No one wants to ask why a large portion of Black (African-American) veterans support Colin Kaepernick. Kaepernick’s protest was about racial injustice and excessive force directed at minorities in this country. It is hard to understand how active Caucasian shooters are so easily apprehended without a fear of one’s life, but people of color are assumed to be a threat to all lives. Somehow the narrative became that those that kneeled were disrespecting our troops and the American flag. Schools do not teach students about the Red Summer of 1919 when an alarming number of black veterans were lynched “outright” after returning from war. It was a tragedy and sadly forgotten history of Black military veterans who honorably served their country.

Might I suggest everyone remove their blinders and actually give all veterans regardless of their gender and race a seat at the table? Less than 1% of the population serves in the military so is it possible to stop passing over highly qualified veterans for political favors and nepotism. Hiring and promoting unqualified individuals rather than qualified veterans is more disrespectful to veterans than taking a knee while the National Anthem is being played. Stop telling veterans they are over qualified for a position they obviously have respectfully applied to work in to simply provide for themselves and their families. Most veterans are top-notch employees. Veterans possess qualities and work ethics that make them a great asset to any company or organization.

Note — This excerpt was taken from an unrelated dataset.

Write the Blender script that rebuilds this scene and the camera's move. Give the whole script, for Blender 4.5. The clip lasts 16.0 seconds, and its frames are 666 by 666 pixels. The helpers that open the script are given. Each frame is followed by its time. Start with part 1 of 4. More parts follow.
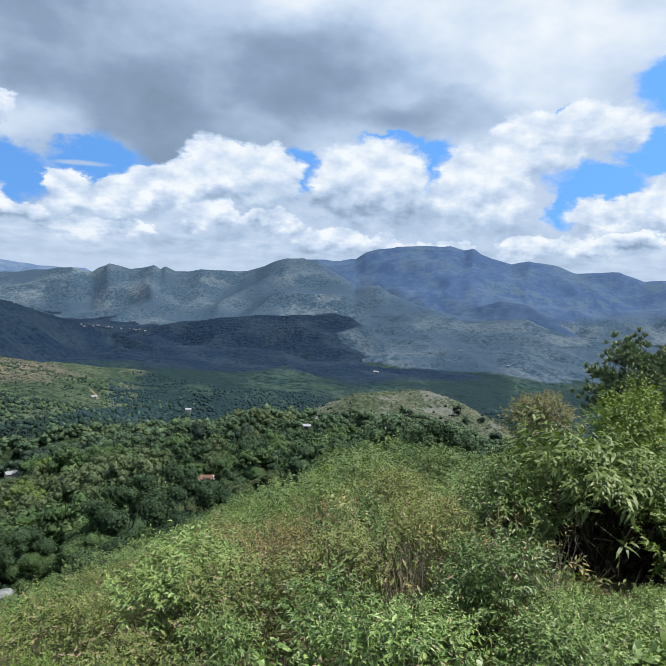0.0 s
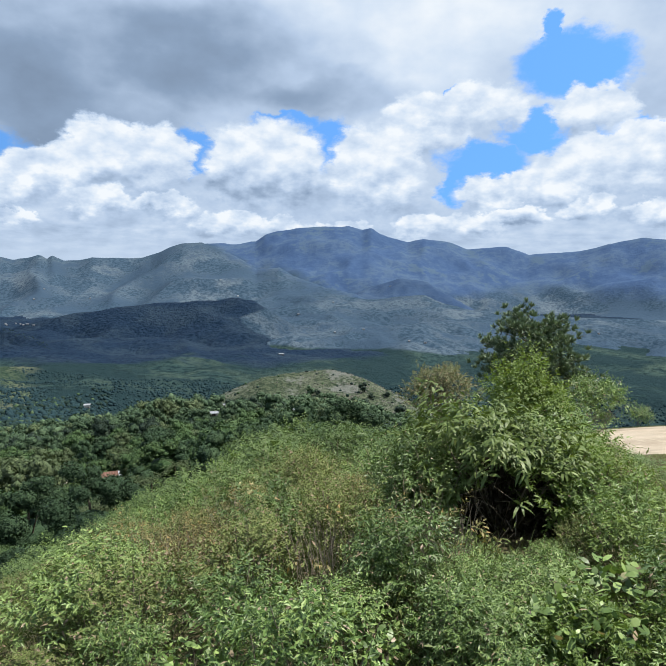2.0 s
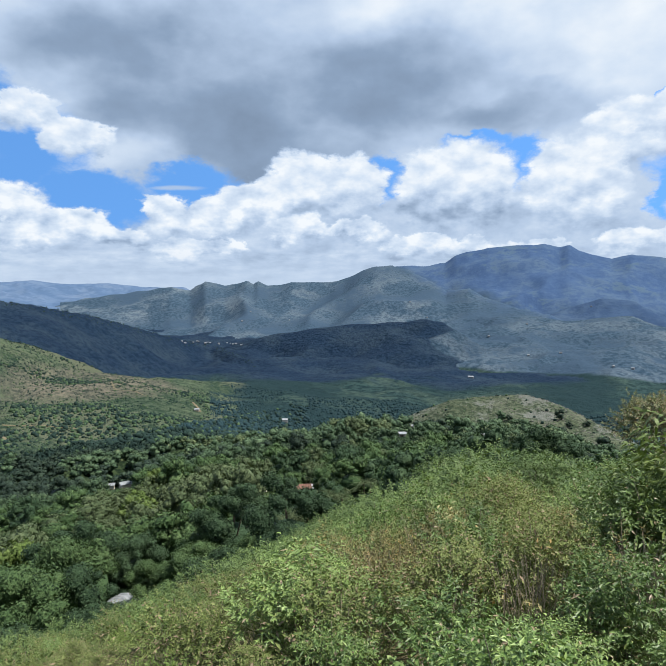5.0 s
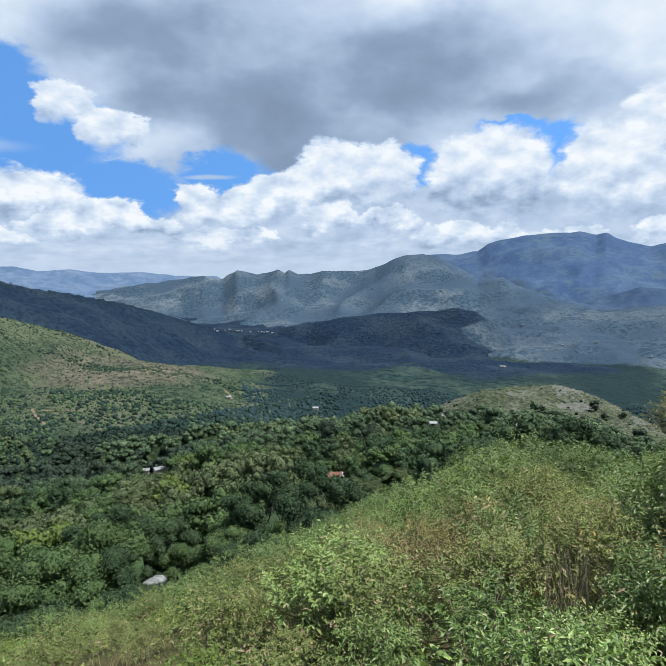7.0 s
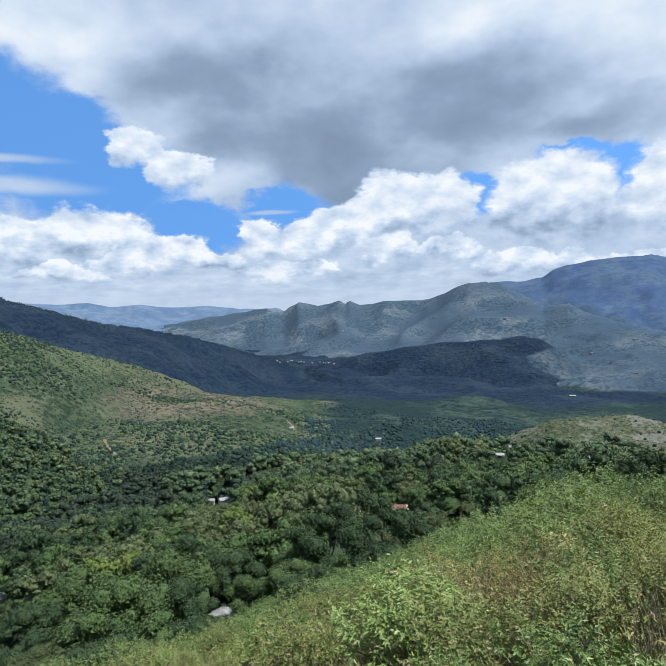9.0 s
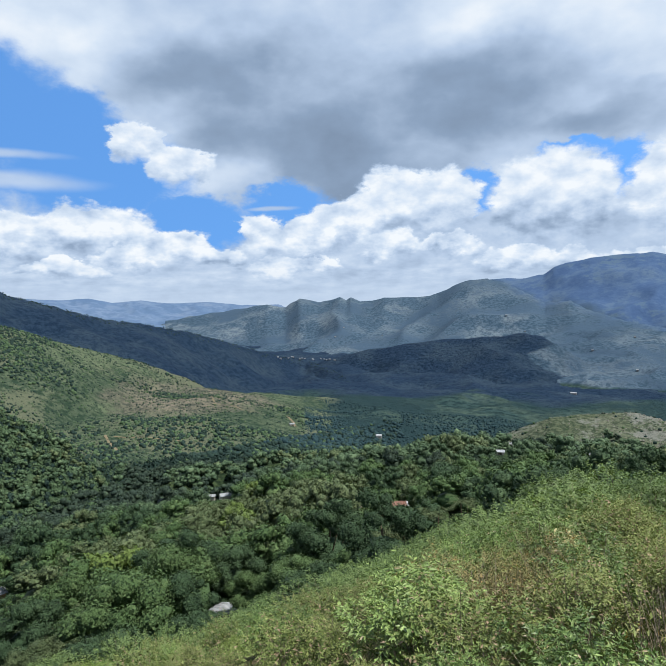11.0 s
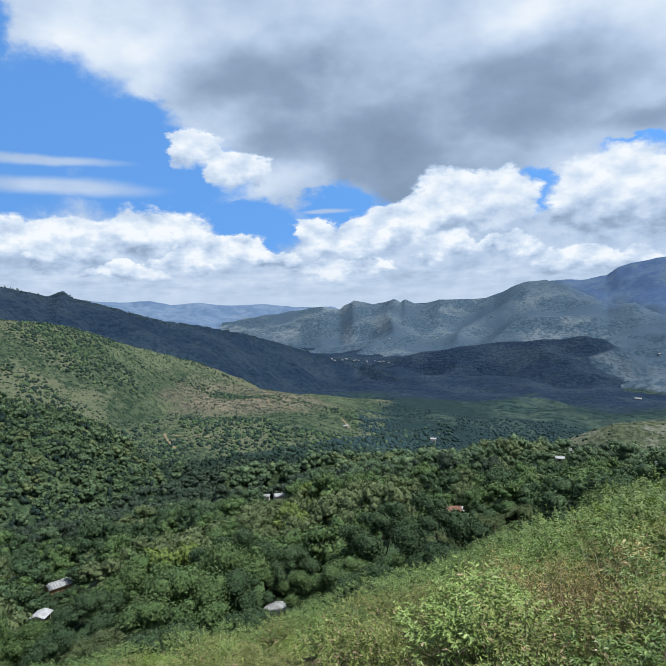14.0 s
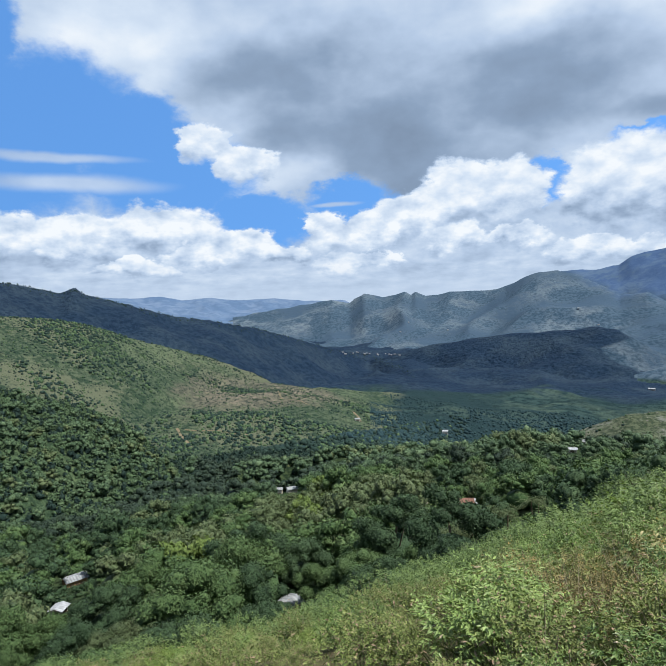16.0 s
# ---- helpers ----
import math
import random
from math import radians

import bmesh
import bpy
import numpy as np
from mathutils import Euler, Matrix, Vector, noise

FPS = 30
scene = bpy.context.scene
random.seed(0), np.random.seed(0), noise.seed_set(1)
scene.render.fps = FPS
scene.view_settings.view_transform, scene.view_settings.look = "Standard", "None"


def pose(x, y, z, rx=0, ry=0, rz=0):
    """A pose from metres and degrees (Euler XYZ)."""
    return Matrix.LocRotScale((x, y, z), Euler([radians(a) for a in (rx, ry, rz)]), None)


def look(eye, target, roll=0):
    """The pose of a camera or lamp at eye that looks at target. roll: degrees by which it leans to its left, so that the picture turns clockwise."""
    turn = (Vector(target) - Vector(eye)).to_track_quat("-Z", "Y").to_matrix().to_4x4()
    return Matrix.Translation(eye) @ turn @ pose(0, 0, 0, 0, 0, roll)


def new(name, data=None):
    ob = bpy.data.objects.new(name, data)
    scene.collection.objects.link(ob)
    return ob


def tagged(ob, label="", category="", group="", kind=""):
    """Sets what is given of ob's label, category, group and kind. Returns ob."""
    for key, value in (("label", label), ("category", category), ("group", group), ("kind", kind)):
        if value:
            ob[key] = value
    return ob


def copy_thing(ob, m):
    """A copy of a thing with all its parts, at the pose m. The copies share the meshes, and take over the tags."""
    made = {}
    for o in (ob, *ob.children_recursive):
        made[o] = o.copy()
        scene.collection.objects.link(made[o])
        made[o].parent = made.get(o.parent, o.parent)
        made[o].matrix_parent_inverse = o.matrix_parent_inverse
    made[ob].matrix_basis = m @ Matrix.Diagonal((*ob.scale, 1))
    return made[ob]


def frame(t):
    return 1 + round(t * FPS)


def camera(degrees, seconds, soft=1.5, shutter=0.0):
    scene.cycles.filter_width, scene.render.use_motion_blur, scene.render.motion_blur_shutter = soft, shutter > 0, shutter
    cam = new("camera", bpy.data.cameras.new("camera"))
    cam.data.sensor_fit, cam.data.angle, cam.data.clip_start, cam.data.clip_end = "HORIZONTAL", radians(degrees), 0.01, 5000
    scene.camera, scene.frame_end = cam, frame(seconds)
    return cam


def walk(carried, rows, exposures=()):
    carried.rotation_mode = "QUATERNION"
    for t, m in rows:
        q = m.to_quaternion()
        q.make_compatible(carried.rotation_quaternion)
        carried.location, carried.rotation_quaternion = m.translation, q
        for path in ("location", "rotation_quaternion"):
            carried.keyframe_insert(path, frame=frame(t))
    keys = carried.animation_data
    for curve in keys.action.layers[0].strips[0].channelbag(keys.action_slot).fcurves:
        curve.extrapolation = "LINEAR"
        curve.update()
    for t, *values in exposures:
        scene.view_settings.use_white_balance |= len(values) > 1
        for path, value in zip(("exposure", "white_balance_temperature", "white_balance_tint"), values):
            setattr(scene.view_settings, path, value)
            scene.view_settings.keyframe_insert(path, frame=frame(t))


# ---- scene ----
EYE = 1.7
cam = camera(57.36, 16.0, soft=0.6)
PATH = [
    (0.0, 0.000, 0.000, EYE, 85.05, -2.97, 0.05),
    (0.5, 0.005, 0.020, EYE, 85.32, -2.69, -3.85),
    (1.0, 0.010, 0.040, EYE, 85.15, -2.44, -4.67),
    (1.5, 0.025, 0.050, EYE, 84.61, -1.67, -8.63),
    (2.0, 0.040, 0.060, EYE, 83.68, -0.88, -9.21),
    (2.5, 0.030, 0.060, EYE, 83.73, -2.38, -8.37),
    (3.0, 0.020, 0.060, EYE, 84.91, -2.38, -7.40),
    (3.5, -0.010, 0.060, EYE, 85.57, -1.17, -5.84),
    (4.0, -0.040, 0.060, EYE, 85.83, -0.68, 2.13),
    (4.5, -0.050, 0.059, EYE, 85.71, -0.17, 6.60),
    (5.0, -0.060, 0.057, EYE, 85.60, 0.18, 8.38),
    (7.5, -0.130, 0.051, EYE, 84.45, 0.20, 11.37),
    (8.0, -0.137, 0.050, EYE, 84.62, 0.40, 11.50),
    (8.5, -0.143, 0.048, EYE, 85.40, 0.65, 14.29),
    (9.0, -0.150, 0.045, EYE, 87.49, 1.41, 16.97),
    (11.5, -0.192, 0.033, EYE, 87.11, 1.15, 16.99),
    (12.0, -0.200, 0.030, EYE, 87.21, 0.85, 16.60),
    (12.5, -0.206, 0.030, EYE, 87.27, 1.19, 17.96),
    (13.0, -0.213, 0.030, EYE, 87.54, 1.46, 19.85),
    (13.5, -0.219, 0.030, EYE, 88.34, 1.57, 23.37),
    (14.0, -0.225, 0.030, EYE, 87.46, 1.26, 22.14),
    (14.5, -0.231, 0.030, EYE, 87.08, 0.74, 22.04),
    (15.0, -0.237, 0.030, EYE, 86.77, 1.52, 22.28),
    (15.5, -0.244, 0.030, EYE, 87.73, 2.40, 22.71),
    (16.0, -0.250, 0.030, EYE, 86.87, 1.97, 23.10),
]
walk(cam, [(r[0], pose(*r[1:])) for r in PATH], exposures=[(0.0, 0.95), (16.0, 0.95)])

# ---- light ----
SUN_AZ, SUN_EL = -95.0, 64.0          # degrees, azimuth counted to the left of +y


def direction(az, el):
    a, e = radians(az), radians(el)
    return Vector((-math.sin(a) * math.cos(e), math.cos(a) * math.cos(e), math.sin(e)))


def at(az, el, d):
    """A point seen from the look-out under azimuth az and elevation el, d metres off."""
    return Vector((-d * math.sin(radians(az)), d * math.cos(radians(az)), EYE + d * math.tan(radians(el))))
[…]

Some companies and departments refuse to provide reasonable accommodations for veterans with disabilities that choose to work. It is not only unethical but illegal in regard to the guidelines set forth by the Occupational Safety and Health Administration (OSHA). It only takes a little effort to minimize triggers for veterans that suffer from Post-Traumatic Stress Disorder (PTSD) and Military Sexual Trauma (MST). Providing reasonable accommodations increases productivity that actually applies to any and all employees; veterans are not the only people living with PTSD and MST. There is a tendency to re-victimize victims because employers do not want to be inconvenienced or made to feel as though they are giving in to the ‘fair’ demands of an employee. Employers and supervisors ignore the fact that most times that it’s the victims who will endure the most scrutiny while sacrificing themselves and their dignity in order to survive financially, avoid the fear of being black-listed in their career fields or wrongly harassed by a judgmental society.

I realize that my commitment to service really has to be enough because I did what I believed to be the right thing to do for me. It was truly an honor serving in the United States Army for 20 years. The bonus was being exposed to different cultures and languages which truly enhanced the human being that I already was. I am hopeful that as we engage in uncomfortable conversations about PTSD and MST, hiring agencies will provide adequate training for HR personnel as well as all employees on the sensitivity and consideration of others in these situations. Unfortunately, people who have never experienced an emotional trauma really cannot relate to people living PTSD or MST until they have to face it for themselves. I hope to live to see the day when the stigma associated with mental health ceases to exist, but for now I’ll settle for the majority to just acknowledge that there’s no shame in mental illness and on some level we all live with some type of emotional issues the affect our basic mental health.